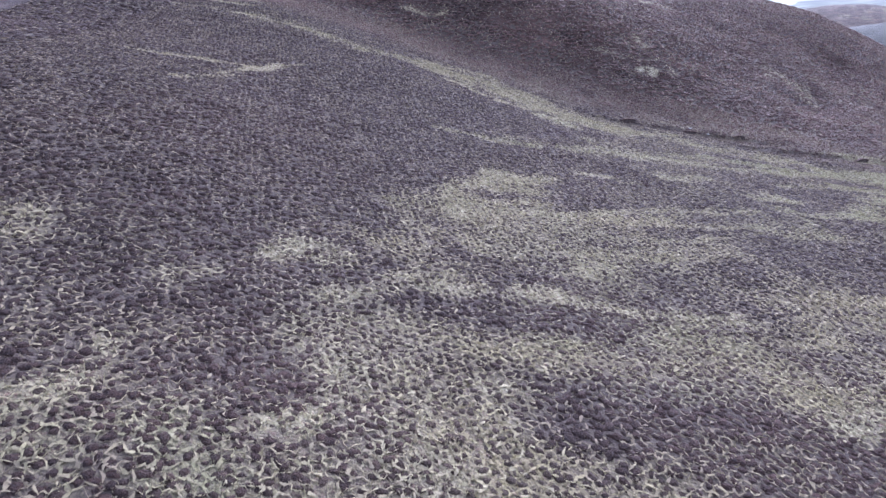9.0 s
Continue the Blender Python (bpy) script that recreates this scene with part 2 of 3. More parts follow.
def off_line(x, y, line):
    """Distance to a line of corners, and the side (positive: to the left of its way)."""
    best, side = np.full(np.shape(x), 1e9), np.ones(np.shape(x))
    for (ax, ay), (bx, by) in zip(line, line[1:]):
        dx, dy = bx - ax, by - ay
        t = np.clip(((x - ax) * dx + (y - ay) * dy) / (dx * dx + dy * dy), 0, 1)
        d = np.hypot(x - ax - t * dx, y - ay - t * dy)
        near = d < best
        side = np.where(near, np.sign(dx * (y - ay) - dy * (x - ax)), side)
        best = np.where(near, d, best)
    return best, side


# eroded steps: line, height, length of the lip behind
STEPS = [
    ([(3, 46), (12, 52), (17, 54), (24, 59), (33, 62)], 0.3, 3),
    ([(-20, 34), (-16, 36), (-11, 39), (-6, 41)], 0.4, 2.5),
    ([(60, 297), (80, 304), (98, 304), (116, 303), (134, 312)], 2.6, 12),
    ([(-30, 250), (-14, 255), (2, 258)], 0.5, 5),
    ([(5, 254), (24, 262), (40, 272)], 0.6, 6),
]
# side valleys and runnels: line, depth, half width
GULLIES = [
    ([(226, 660), (252, 646), (270, 634), (286, 619), (300, 606), (322, 612), (352, 640)], 8.0, 16),
    ([(219, 522), (227, 505), (236, 489), (246, 488), (262, 496)], 3.5, 7), ([(238, 462), (252, 452), (272, 452)], 2.0, 6), ([(246, 420), (262, 412), (285, 412)], 2.0, 7),
    ([(228, 560), (244, 552), (262, 556)], 3.0, 8), ([(20, 300), (34, 330), (36, 360)], 1.6, 7), ([(-4, 292), (2, 320), (-4, 345)], 1.2, 7), ([(48, 308), (58, 335)], 1.6, 6), ([(-40, 275), (-32, 300)], 0.8, 6),
]
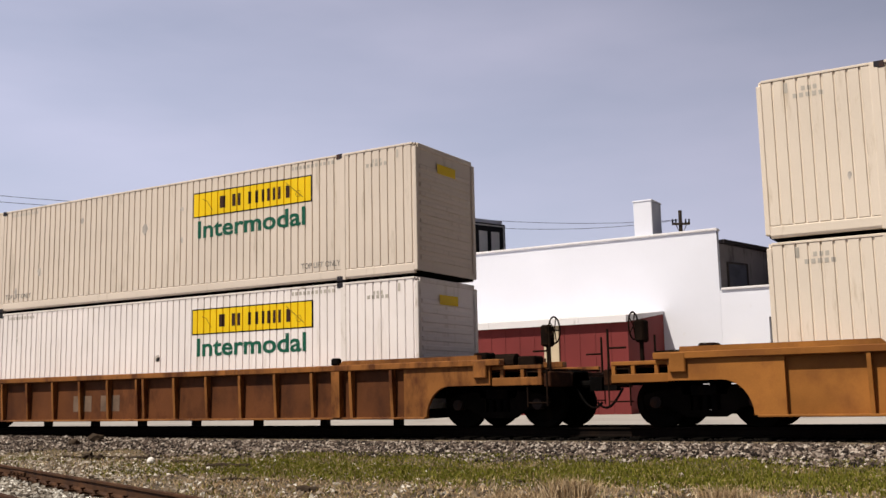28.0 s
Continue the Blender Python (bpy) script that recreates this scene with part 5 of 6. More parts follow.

-.-.-

Task prompt - Quote the full listing above word for word; exclude every picture from the copy.

Reply -
9.0 s
Continue the Blender Python (bpy) script that recreates this scene with part 2 of 3. More parts follow.
def off_line(x, y, line):
    """Distance to a line of corners, and the side (positive: to the left of its way)."""
    best, side = np.full(np.shape(x), 1e9), np.ones(np.shape(x))
    for (ax, ay), (bx, by) in zip(line, line[1:]):
        dx, dy = bx - ax, by - ay
        t = np.clip(((x - ax) * dx + (y - ay) * dy) / (dx * dx + dy * dy), 0, 1)
        d = np.hypot(x - ax - t * dx, y - ay - t * dy)
        near = d < best
        side = np.where(near, np.sign(dx * (y - ay) - dy * (x - ax)), side)
        best = np.where(near, d, best)
    return best, side


# eroded steps: line, height, length of the lip behind
STEPS = [
    ([(3, 46), (12, 52), (17, 54), (24, 59), (33, 62)], 0.3, 3),
    ([(-20, 34), (-16, 36), (-11, 39), (-6, 41)], 0.4, 2.5),
    ([(60, 297), (80, 304), (98, 304), (116, 303), (134, 312)], 2.6, 12),
    ([(-30, 250), (-14, 255), (2, 258)], 0.5, 5),
    ([(5, 254), (24, 262), (40, 272)], 0.6, 6),
]
# side valleys and runnels: line, depth, half width
GULLIES = [
    ([(226, 660), (252, 646), (270, 634), (286, 619), (300, 606), (322, 612), (352, 640)], 8.0, 16),
    ([(219, 522), (227, 505), (236, 489), (246, 488), (262, 496)], 3.5, 7), ([(238, 462), (252, 452), (272, 452)], 2.0, 6), ([(246, 420), (262, 412), (285, 412)], 2.0, 7),
    ([(228, 560), (244, 552), (262, 556)], 3.0, 8), ([(20, 300), (34, 330), (36, 360)], 1.6, 7), ([(-4, 292), (2, 320), (-4, 345)], 1.2, 7), ([(48, 308), (58, 335)], 1.6, 6), ([(-40, 275), (-32, 300)], 0.8, 6),
]
28.0 s
Continue the Blender Python (bpy) script that recreates this scene with part 5 of 6. More parts follow.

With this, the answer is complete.